SET EXERCISE:
Find the word "curve" in the listing; pull out each line holding it.

AVAILABLE DATA:
=-=-=-=-=

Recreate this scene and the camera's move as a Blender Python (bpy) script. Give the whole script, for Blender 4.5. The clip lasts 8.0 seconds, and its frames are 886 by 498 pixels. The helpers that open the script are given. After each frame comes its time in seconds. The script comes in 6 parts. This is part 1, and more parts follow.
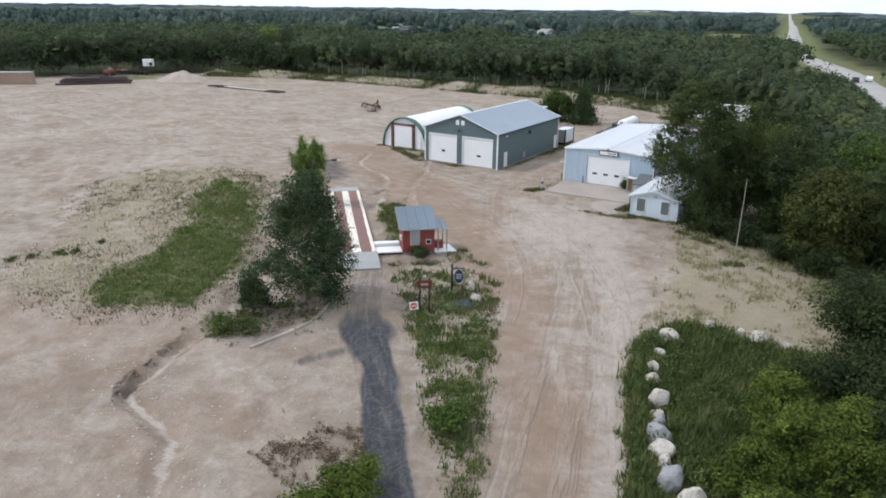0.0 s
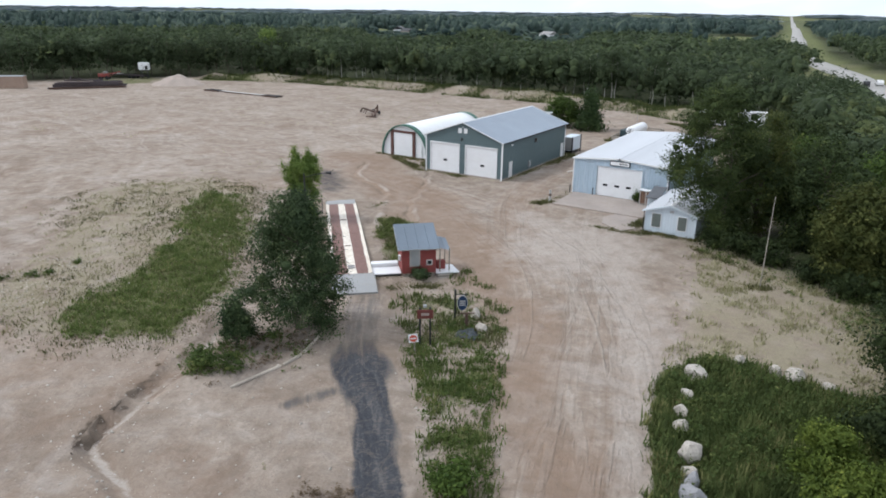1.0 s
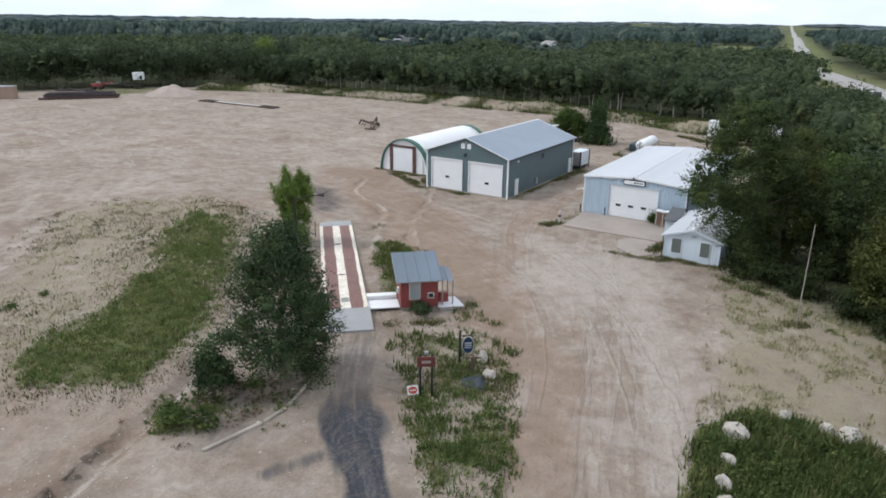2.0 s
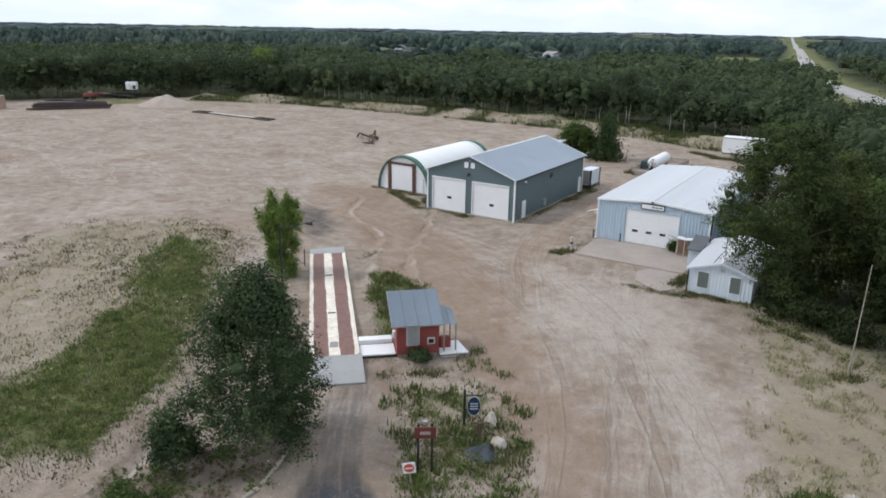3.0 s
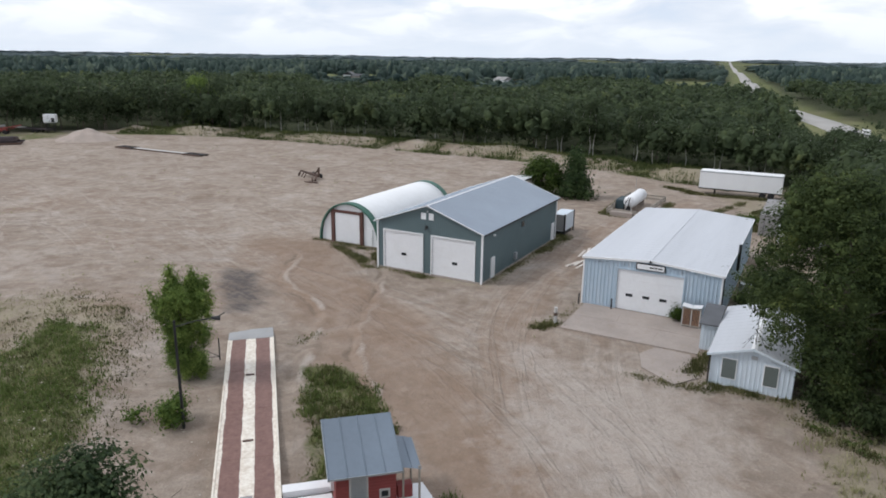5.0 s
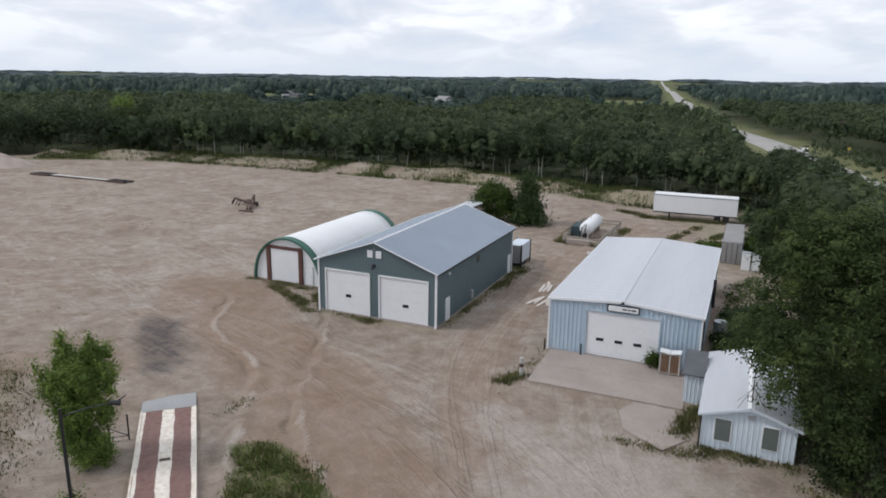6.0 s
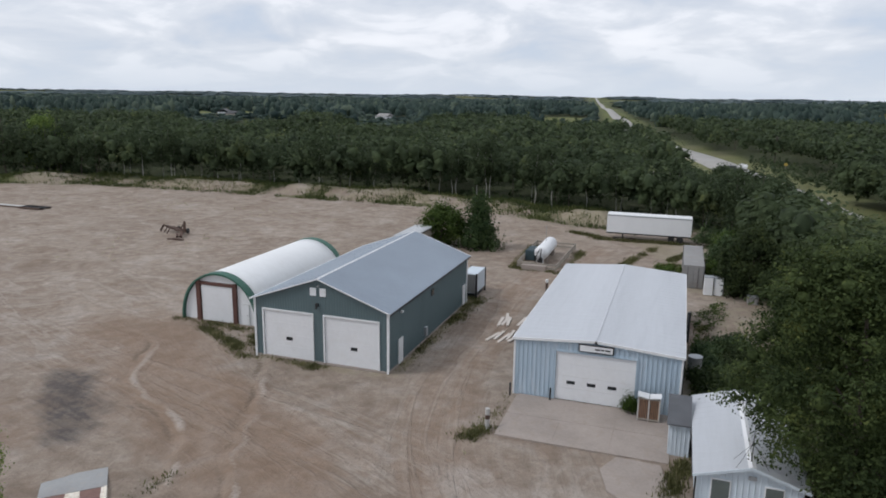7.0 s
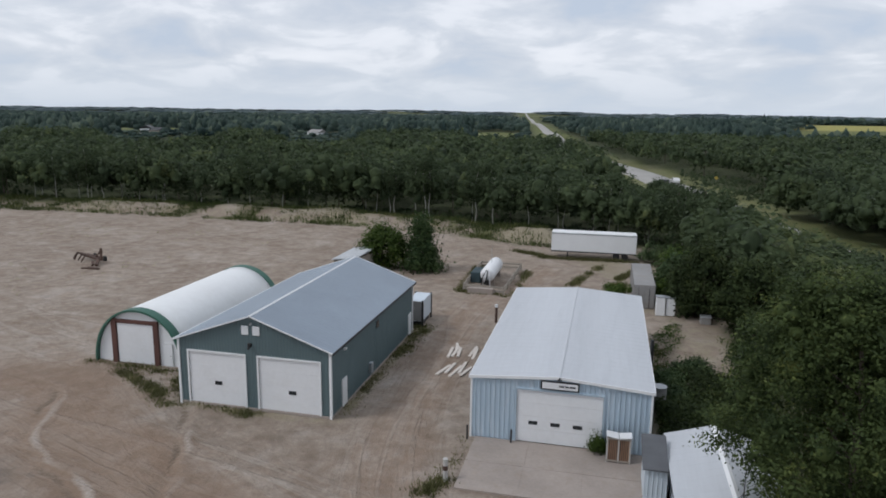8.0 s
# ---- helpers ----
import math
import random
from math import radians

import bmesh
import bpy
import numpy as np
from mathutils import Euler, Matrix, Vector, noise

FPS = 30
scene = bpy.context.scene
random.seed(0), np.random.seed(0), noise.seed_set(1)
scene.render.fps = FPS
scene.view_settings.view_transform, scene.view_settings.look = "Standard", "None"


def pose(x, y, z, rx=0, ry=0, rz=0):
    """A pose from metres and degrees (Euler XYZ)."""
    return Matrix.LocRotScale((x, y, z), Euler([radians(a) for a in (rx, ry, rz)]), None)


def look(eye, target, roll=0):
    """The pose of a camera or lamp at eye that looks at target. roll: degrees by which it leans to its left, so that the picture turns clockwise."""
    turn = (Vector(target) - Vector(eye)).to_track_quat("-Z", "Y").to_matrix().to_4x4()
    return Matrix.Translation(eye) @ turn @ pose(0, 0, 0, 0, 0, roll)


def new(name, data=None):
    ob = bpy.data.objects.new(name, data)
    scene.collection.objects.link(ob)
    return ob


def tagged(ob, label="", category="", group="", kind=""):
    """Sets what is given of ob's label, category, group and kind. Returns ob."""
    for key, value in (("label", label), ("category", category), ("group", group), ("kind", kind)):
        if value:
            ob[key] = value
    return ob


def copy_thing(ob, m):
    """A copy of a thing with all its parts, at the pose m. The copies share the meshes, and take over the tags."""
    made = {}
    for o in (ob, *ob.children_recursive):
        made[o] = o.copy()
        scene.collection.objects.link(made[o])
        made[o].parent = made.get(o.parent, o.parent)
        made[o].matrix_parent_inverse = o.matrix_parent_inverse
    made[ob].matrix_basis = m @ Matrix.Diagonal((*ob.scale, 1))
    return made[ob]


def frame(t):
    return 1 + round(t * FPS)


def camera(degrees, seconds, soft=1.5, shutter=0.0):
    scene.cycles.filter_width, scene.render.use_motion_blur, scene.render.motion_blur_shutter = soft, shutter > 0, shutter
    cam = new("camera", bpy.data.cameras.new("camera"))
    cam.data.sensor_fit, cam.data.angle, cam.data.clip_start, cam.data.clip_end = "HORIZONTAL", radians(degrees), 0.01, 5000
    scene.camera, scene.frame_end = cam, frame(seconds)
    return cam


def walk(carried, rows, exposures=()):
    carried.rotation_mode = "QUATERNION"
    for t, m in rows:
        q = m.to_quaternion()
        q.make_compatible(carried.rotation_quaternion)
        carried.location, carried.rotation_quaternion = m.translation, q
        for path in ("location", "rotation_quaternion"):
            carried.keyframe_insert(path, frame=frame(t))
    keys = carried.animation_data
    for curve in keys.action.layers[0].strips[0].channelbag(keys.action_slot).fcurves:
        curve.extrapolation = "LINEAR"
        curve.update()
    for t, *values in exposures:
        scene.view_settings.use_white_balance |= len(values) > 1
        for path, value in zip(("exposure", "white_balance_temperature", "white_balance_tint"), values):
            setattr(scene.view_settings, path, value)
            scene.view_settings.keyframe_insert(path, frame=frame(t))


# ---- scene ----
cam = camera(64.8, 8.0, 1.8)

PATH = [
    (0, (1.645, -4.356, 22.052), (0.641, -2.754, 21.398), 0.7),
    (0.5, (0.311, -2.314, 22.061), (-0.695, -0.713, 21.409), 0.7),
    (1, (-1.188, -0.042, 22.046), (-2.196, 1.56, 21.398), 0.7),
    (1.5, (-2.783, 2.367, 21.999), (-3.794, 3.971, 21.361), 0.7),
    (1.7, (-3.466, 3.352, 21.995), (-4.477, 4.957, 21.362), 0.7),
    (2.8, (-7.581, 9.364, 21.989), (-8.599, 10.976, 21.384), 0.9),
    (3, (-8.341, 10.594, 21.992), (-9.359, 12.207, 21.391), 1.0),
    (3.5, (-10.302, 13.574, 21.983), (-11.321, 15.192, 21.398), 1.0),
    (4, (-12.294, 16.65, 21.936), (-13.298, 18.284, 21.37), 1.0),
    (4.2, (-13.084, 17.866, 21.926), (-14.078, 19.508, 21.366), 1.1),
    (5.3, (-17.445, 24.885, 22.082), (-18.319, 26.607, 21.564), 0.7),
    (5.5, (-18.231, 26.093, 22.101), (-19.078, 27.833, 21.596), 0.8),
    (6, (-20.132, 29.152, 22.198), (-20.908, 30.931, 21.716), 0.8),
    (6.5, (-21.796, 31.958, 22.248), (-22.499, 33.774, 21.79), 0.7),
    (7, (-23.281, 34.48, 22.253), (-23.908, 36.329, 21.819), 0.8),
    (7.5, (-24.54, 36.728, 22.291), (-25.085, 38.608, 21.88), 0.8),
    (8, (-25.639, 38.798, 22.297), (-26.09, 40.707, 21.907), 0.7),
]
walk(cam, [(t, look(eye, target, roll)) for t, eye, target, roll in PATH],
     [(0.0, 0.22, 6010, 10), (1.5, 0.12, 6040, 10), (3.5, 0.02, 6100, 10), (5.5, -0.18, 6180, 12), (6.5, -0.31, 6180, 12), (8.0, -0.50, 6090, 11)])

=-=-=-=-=

FINAL RESULT:
    for curve in keys.action.layers[0].strips[0].channelbag(keys.action_slot).fcurves:
        curve.extrapolation = "LINEAR"
        curve.update()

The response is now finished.